À época da renúncia do Papa Bento XVI, no Brasil, um filósofo escreveu que ele tinha a coragem de falar sério para um mundo infantilizado, quando outros “formadores de opinião” falavam coisas apenas para agradar o público. Referindo-se aos comentários sobre o afastamento do papa e a escolha de seu sucessor, no mesmo artigo, esse filósofo afirmava que não se queria de fato um papa, mas “um consultor de sucesso espiritual”. Achei a expressão formidável porque muita acertada. Verdade dita com coragem em pouquíssimas palavras.
Mais a frente ele escreve: “a maioria das pessoas quer apenas comprar, divertir-se, ter uma autoestima alta, gozar livremente, não sentir culpa alguma; enfim, ter uma vida moral de criança de dez anos de idade”. De novo, espantosa a capacidade de dizer coisas de modo objetivo e direto, revelando um pensamento claro e distinto. Segundo ele mesmo confessa em seu artigo, essas são qualidades suas aprendidas num colégio jesuíta.
O filósofo citado é Luiz Felipe Pondé. Toda segunda-feira sai um artigo seu na Ilustrada da Folha de São Paulo. Em seus artigos, ele costuma colocar em evidência que é necessário ter coragem de ouvir e, depois, pensar e refletir. Sem essa coragem não será possível mudar, crescer, amadurecer.
Em vários artigos meus, publicados nesse periódico, chamei a atenção para essa característica dos tempos atuais: a imaturidade. Muita gente se sente livre para fazer e dizer o que bem entende, porém, não quer assumir a responsabilidade pelos seus atos. Menos ainda, quer pagar a conta, isto é, não quer arcar com as consequências do que faz e diz. Em vez de se dar ao trabalho de agir como pessoa adulta e responsável, prefere lançar mão de subterfúgios, buscam um bode expiatório ou tentam uma saída na base do “jeitinho brasileiro”. Tentam entorpecer a consciência em vez de enfrentar os próprios pecados. Tem aqueles ainda, que querem ter um pé na estrada do mundo materialista, hedonista e egoísta e outro, ao mesmo tempo, no caminho do Reino de Deus. Desconsideram a máxima evangélica que diz ser impossível servir a dois senhores (cf. Mt 6,24, a propósito, vale refletir a passagem sobre o jovem rico, Mt 19,16-26). Há também, os que insistem nos seus direitos, mas, ressentem-se quando são cobrados de seus deveres religiosos.
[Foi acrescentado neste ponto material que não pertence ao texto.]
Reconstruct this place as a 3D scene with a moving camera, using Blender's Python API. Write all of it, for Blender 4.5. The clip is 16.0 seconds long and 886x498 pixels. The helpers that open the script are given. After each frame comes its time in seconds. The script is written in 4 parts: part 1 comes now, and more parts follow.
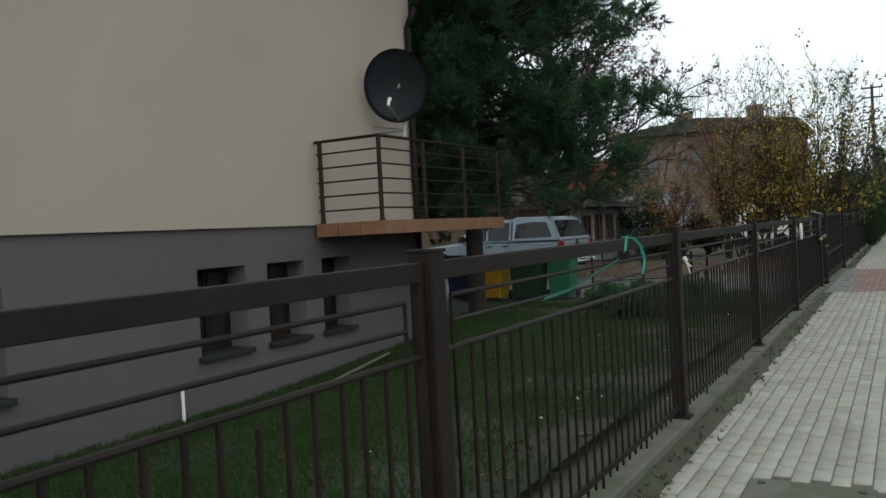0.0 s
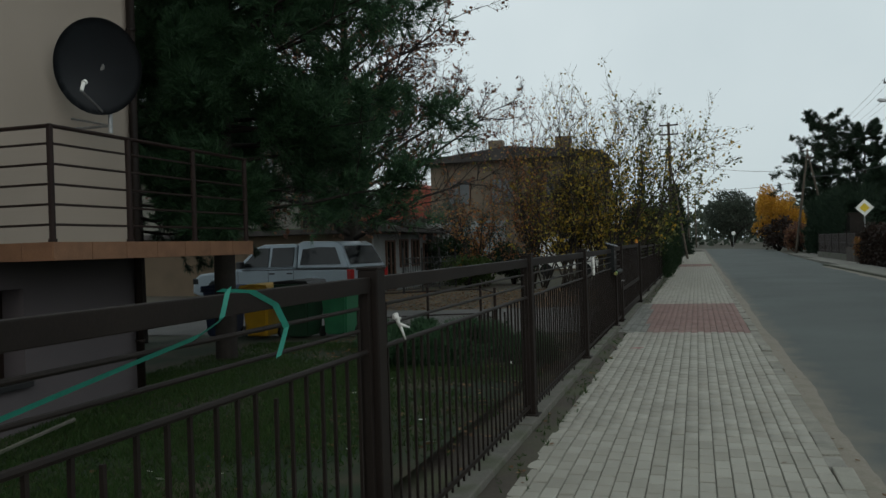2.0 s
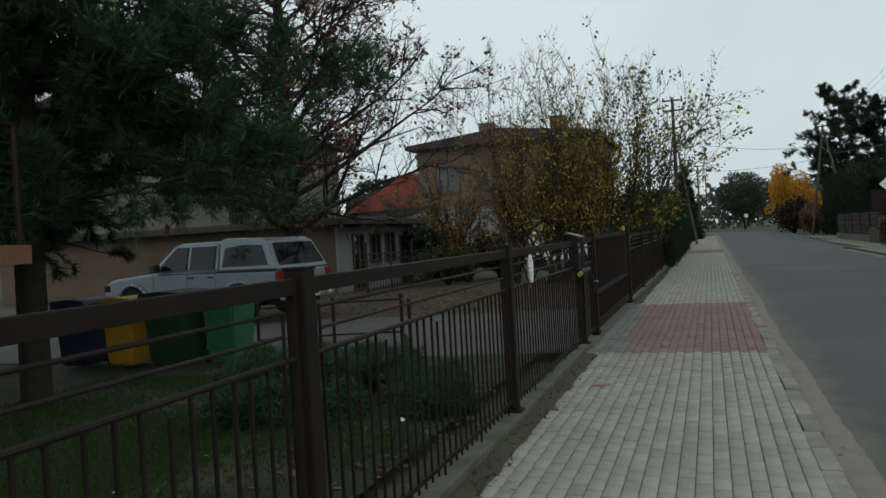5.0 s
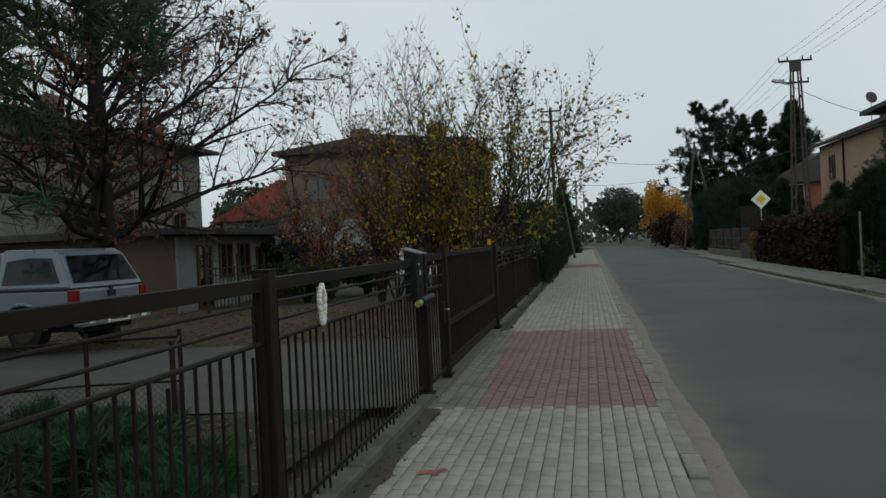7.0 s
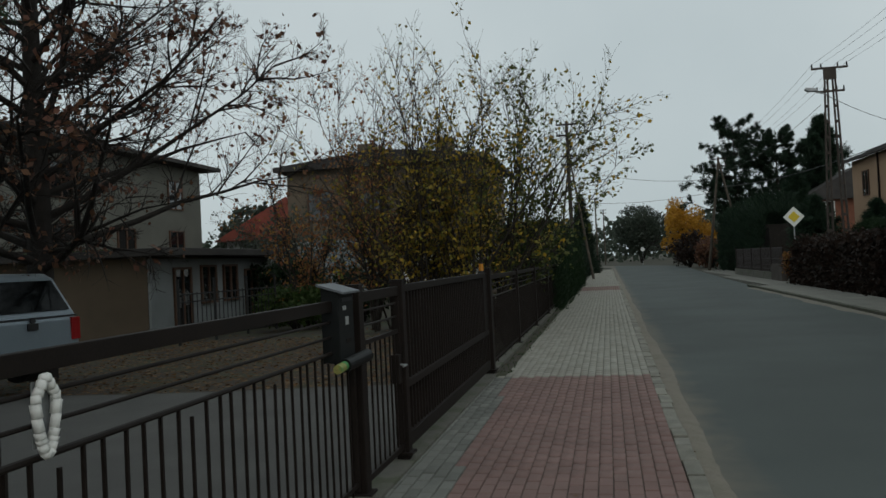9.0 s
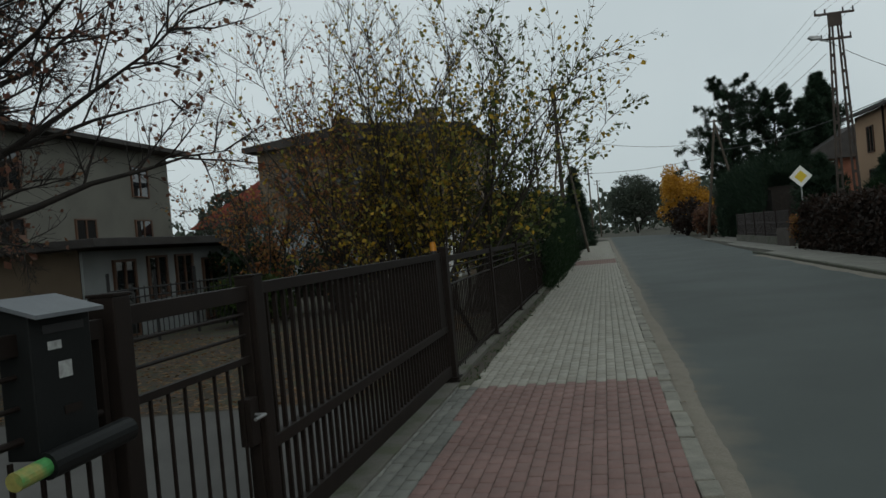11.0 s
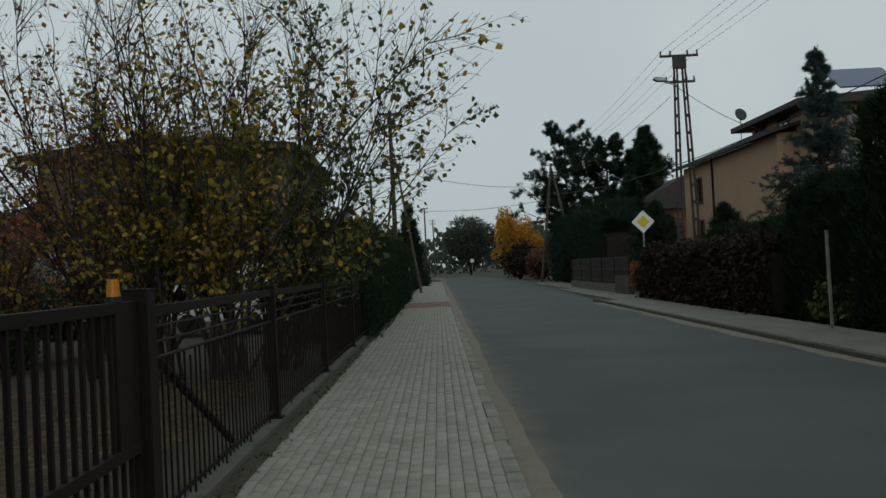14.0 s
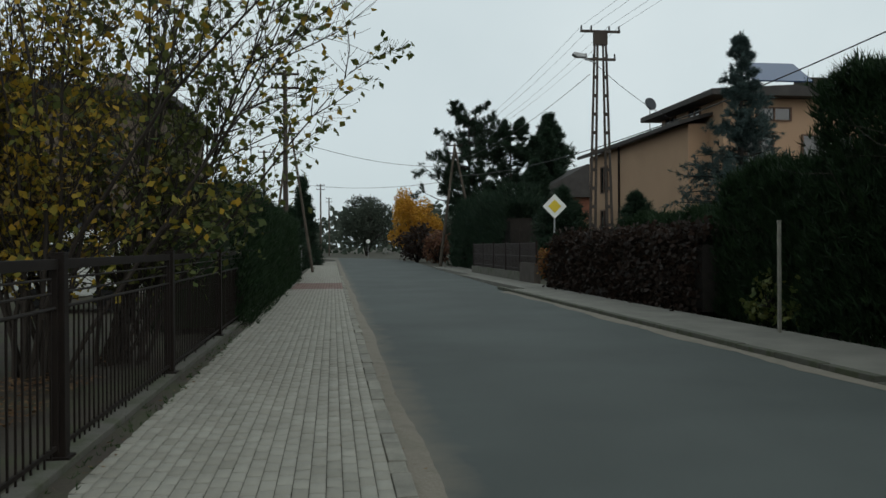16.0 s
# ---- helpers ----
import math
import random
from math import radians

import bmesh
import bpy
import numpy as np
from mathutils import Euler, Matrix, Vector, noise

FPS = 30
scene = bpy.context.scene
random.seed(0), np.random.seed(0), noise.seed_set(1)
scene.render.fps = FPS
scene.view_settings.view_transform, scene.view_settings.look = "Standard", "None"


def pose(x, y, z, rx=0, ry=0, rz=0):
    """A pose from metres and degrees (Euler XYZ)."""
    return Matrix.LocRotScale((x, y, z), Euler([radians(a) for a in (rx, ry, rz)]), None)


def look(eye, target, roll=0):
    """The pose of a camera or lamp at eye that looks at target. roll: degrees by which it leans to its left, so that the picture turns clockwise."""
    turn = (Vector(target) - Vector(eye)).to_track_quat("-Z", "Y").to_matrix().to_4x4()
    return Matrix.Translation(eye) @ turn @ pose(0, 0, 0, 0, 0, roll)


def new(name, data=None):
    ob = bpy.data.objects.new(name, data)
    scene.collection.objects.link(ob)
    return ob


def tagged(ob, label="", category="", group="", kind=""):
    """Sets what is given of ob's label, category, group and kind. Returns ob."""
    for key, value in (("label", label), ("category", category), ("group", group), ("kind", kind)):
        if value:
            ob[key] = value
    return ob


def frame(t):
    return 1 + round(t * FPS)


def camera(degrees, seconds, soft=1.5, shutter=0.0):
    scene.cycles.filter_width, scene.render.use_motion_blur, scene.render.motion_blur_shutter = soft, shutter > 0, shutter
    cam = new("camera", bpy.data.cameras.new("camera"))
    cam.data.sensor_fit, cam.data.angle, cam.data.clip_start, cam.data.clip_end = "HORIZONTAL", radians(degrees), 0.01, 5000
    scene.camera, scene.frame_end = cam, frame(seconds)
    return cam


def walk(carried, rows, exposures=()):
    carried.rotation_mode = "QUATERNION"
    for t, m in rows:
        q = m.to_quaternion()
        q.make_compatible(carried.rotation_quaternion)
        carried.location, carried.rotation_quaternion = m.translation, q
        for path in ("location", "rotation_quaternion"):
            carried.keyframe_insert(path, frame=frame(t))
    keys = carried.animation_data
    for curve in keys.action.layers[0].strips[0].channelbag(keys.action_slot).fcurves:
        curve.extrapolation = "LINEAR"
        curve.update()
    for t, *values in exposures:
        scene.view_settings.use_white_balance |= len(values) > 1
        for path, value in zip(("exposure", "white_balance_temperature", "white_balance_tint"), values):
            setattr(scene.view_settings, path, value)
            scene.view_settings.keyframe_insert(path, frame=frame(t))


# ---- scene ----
cam = camera(57.2, 16.0)
METRES, EYE, TILT, LEAN, TURN = 20.0, 1.43, 0.0, 0.0, 29.8
ROWS = [
    (0.0, 0.0, 0.0, 0.0, -0.07, -1.29, 3.04),
    (0.5, 0.0141, 0.0253, 0.0013, -4.29, -0.31, 2.35),
    (1.0, 0.0254, 0.0547, 0.0024, -9.25, -0.1, 2.06),
    (1.5, 0.0407, 0.0818, 0.0013, -11.5, 0.57, 2.23),
    (2.0, 0.0568, 0.1068, 0.0009, -12.44, -0.15, 1.75),
    (2.5, 0.0723, 0.1329, 0.0013, -11.26, -1.23, 2.12),
    (3.0, 0.091, 0.1546, 0.002, -7.9, 0.21, 3.32),
    (3.5, 0.1074, 0.1792, -0.0008, -8.62, 0.46, 2.4),
    (6.0, 0.1904, 0.3161, 0.0023, -16.19, -1.76, 3.96),
    (6.5, 0.2046, 0.3449, 0.0017, -19.74, -1.75, 2.6),
    (7.0, 0.2198, 0.3687, 0.0013, -19.71, -0.39, 2.74),
    (7.5, 0.2367, 0.3917, 0.0024, -19.47, 0.61, 2.5),
    (8.0, 0.2525, 0.4175, 0.0043, -19.33, 0.85, 2.41),
    (10.5, 0.3301, 0.5545, 0.0046, -16.84, 1.12, 3.38),
    (11.0, 0.3488, 0.5796, 0.0027, -18.56, -0.51, 5.18),
    (11.5, 0.3646, 0.6049, 0.0019, -19.73, -2.34, 4.12),
    (12.0, 0.3806, 0.6343, 0.0014, -23.04, -3.63, 4.13),
    (12.5, 0.3978, 0.6629, -0.0001, -25.11, -3.45, 5.46),
    (13.0, 0.4128, 0.6905, 0.0008, -28.12, -1.02, 3.55),
    (13.5, 0.4252, 0.7179, 0.0014, -29.09, 1.26, 2.89),
    (14.0, 0.4418, 0.7435, 0.0018, -30.17, 1.28, 2.94),
    (14.5, 0.4576, 0.7735, -0.0026, -33.42, -0.53, 1.64),
    (15.0, 0.4745, 0.7996, -0.0039, -34.09, -0.9, 1.77),
    (15.5, 0.4938, 0.8269, -0.0032, -35.7, -0.91, 1.34),
    (16.0, 0.5096, 0.8567, -0.0018, -37.55, -0.17, 0.33),
]
walk(cam, [(t, pose(0, 0, EYE, TILT, LEAN, TURN) @ pose(METRES * x, METRES * y, METRES * z, 90 + pitch, roll, yaw)) for t, x, y, z, yaw, pitch, roll in ROWS], [(0, 0.6), (0.6, 0.1), (1.5, -0.2), (3.5, -0.1), (6.5, -0.1), (7.5, -0.4), (8.0, -0.45), (10.5, -0.5), (11.0, -0.4), (12.5, 0.0), (13.0, -0.2), (13.5, -0.5), (14.0, -0.55), (14.5, -0.4), (15.5, -0.15), (16.0, -0.15)])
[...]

Pondé, que não afirma ser um fiel da Igreja, apenas simpatizante, aponta, contudo, um ponto crucial da espiritualidade cristã. Ou enfrentamos corajosamente a verdade sobre os nossos pecados, sobre a moralidade de nossos atos, ou não vamos crescer espiritualmente. Restará, então, seguir uma espiritualidade infantilizada, a toda hora pedindo colo para Deus, fazendo bico quando é contrariado em seus desejos que se opõem aos princípios evangélicos ou mostrando carinha de coitadinho esperando que o papai passe a mão na cabeça dando aval para que continue a cometer livremente e sem culpa os pecados que prática.
No evangelho é fácil identificar Jesus acolhendo os pecadores. Contudo, lá está também, esse mesmo Jesus despedindo o pecador perdoado dizendo-lhe “vai, e de agora em diante não peques mais” (Jo 8,11). E quantas vezes ele devolveu a pergunta quando, sabidamente, o interlocutor queria apenas justificar seus atos, eximindo-se da culpa, para continuar em seu erro sem ter que “pagar a pena” por isso.